** Begin INPUT FOR THIS TASK **

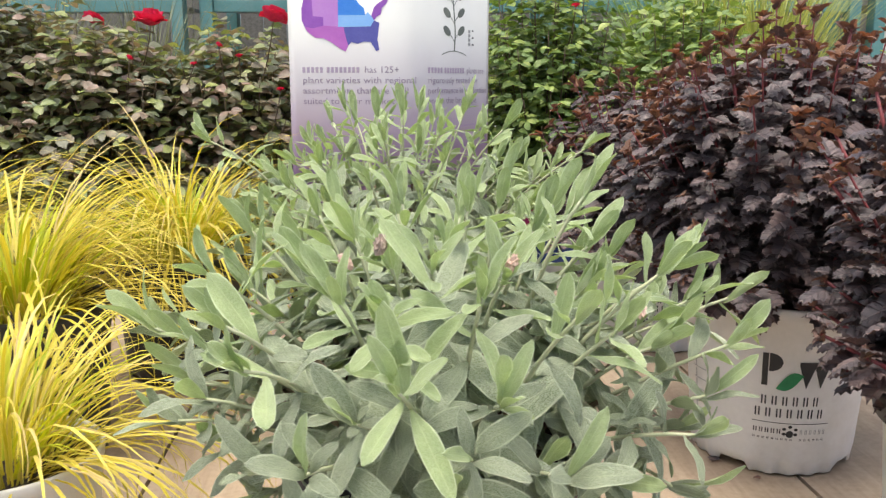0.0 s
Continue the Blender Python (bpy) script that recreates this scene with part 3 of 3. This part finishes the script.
ninebark("dark_ninebark", (0.63, 0.84, TOP), 21, 84, 0.215, 0.285, 206, tips=[(-0.10, -0.06, 0.70), (-0.205, -0.13, 0.495), (-0.16, -0.03, 0.55), (-0.21, 0.088, 0.515), (-0.155, 0.115, 0.615), (-0.192, 0.178, 0.56), (-0.155, 0.21, 0.565), (-0.235, 0.02, 0.36), (-0.02, -0.13, 0.58), (-0.20, 0.10, 0.40), (-0.175, 0.17, 0.35), (-0.225, -0.06, 0.36), (-0.19, 0.05, 0.31)],
         droop=[(-0.13, -0.15, 0.24), (-0.06, -0.19, 0.20), (0.03, -0.20, 0.22)], big=0.98, inner=170, hanging=0.1, label="dark purple ninebark with red stems in a white pot")
ninebark("purple_ninebark", (0.568, 1.40, TOP), 22, 156, 0.275, 0.325, 262, tips=[(-0.16, -0.17, 0.43), (0.22, 0.0, 0.68), (0.30, 0.08, 0.63), (0.16, 0.16, 0.69), (0.27, -0.08, 0.62), (0.10, 0.22, 0.70), (0.31, 0.18, 0.63), (0.22, 0.27, 0.66), (0.33, 0.0, 0.60), (0.26, 0.10, 0.66), (-0.135, -0.09, 0.655), (-0.04, -0.10, 0.69), (0.06, -0.05, 0.70), (0.02, 0.10, 0.705)],
         droop=[(0.10, -0.19, 0.24), (0.05, -0.21, 0.27)], belly=0.39, hanging=0.6, label="rounded purple-leaved ninebark with coppery tips in a white printed pot")
ninebark("purple_ninebark", (0.518, 2.035, TOP), 23, 124, 0.28, 0.36, 248, belly=0.31, droop=[(-0.14, -0.10, 0.21), (-0.15, 0.0, 0.24), (-0.08, -0.16, 0.19), (0.0, -0.17, 0.2), (-0.11, -0.13, 0.26)], label="purple-leaved ninebark in a white printed pot standing behind another", parts=200)


# ---- yellow sedges ----
def blades(count, seed, length, width, spread, stand, steps=8, foot=0.05, sag=1.0, tufts=0):
    """Arching grass blades from one crown: verts, faces, uvs."""
    rng = random.Random(seed)
    verts, faces, uvs = [], [], []
    fans = [(rng.uniform(0, 6.283), rng.uniform(*stand), rng.uniform(0.75, 1.15), rng.uniform(0.7, 1.25)) for _ in range(tufts)] if tufts else []
    for _ in range(count):
        az = rng.uniform(0, 6.283)
        lean = radians(rng.uniform(*stand))
        grow, droop = 1.0, 1.0
        if fans and rng.random() < 0.8:
            az, lean, grow, droop = rng.choice(fans)
            az, lean = az + rng.gauss(0, 0.16), radians(max(2, lean + rng.gauss(0, 7)))
        ln = length * grow * rng.uniform(0.6, 1.15)
        w = width * rng.uniform(0.6, 1.2)
        r = foot * math.sqrt(rng.random())
        p = Vector((r * math.cos(az), r * math.sin(az), 0))
        az += rng.uniform(-0.45, 0.45)
        out = Vector((math.cos(az), math.sin(az), 0))
        cross = Vector((-out.y, out.x, 0))
        tilt, base = lean, len(verts)
        drop = radians(rng.uniform(70, 150)) * spread * sag * droop
        sway = rng.uniform(-0.25, 0.25)
        for i in range(steps + 1):
            t = i / steps
            hw = w * (0.55 + 0.9 * t if t < 0.5 else 2 * (1 - t) + 0.02) * 0.5
            d = out * math.sin(tilt) + Vector((0, 0, math.cos(tilt))) + cross * sway * t
            n = d.cross(cross).normalized()
            verts.extend((p - cross * hw + n * hw * 0.4, p, p + cross * hw + n * hw * 0.4))
            uvs.extend(((-1, t), (0, t), (1, t)))
            p = p + d.normalized() * ln / steps
            tilt += drop / steps * (0.4 + 1.2 * t)
        for i in range(steps):
            a = base + i * 3
            faces.extend(((a, a + 1, a + 4, a + 3), (a + 1, a + 2, a + 5, a + 4)))
    return np.array(verts), faces, np.array(uvs)


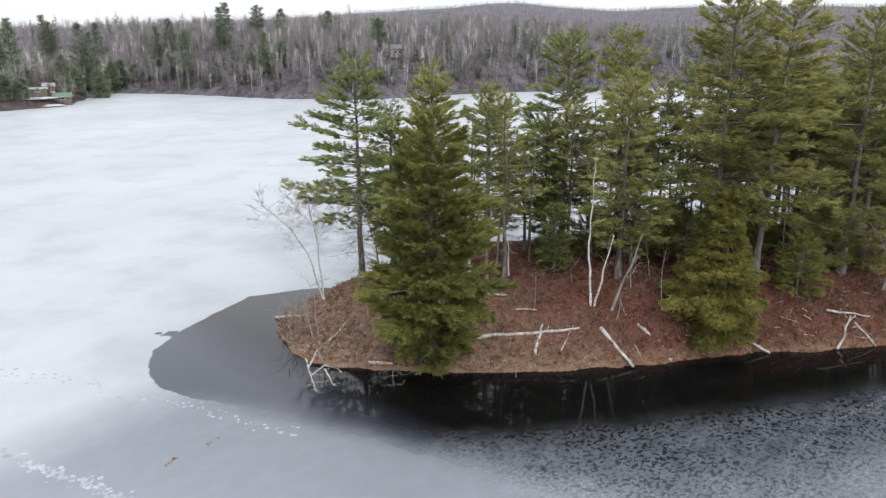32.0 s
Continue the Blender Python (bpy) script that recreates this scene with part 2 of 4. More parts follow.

** End INPUT FOR THIS TASK **

Filter the entries down to the lines with the word "script" in them.

ANSWER IN FULL:
Continue the Blender Python (bpy) script that recreates this scene with part 3 of 3. This part finishes the script.
Continue the Blender Python (bpy) script that recreates this scene with part 2 of 4. More parts follow.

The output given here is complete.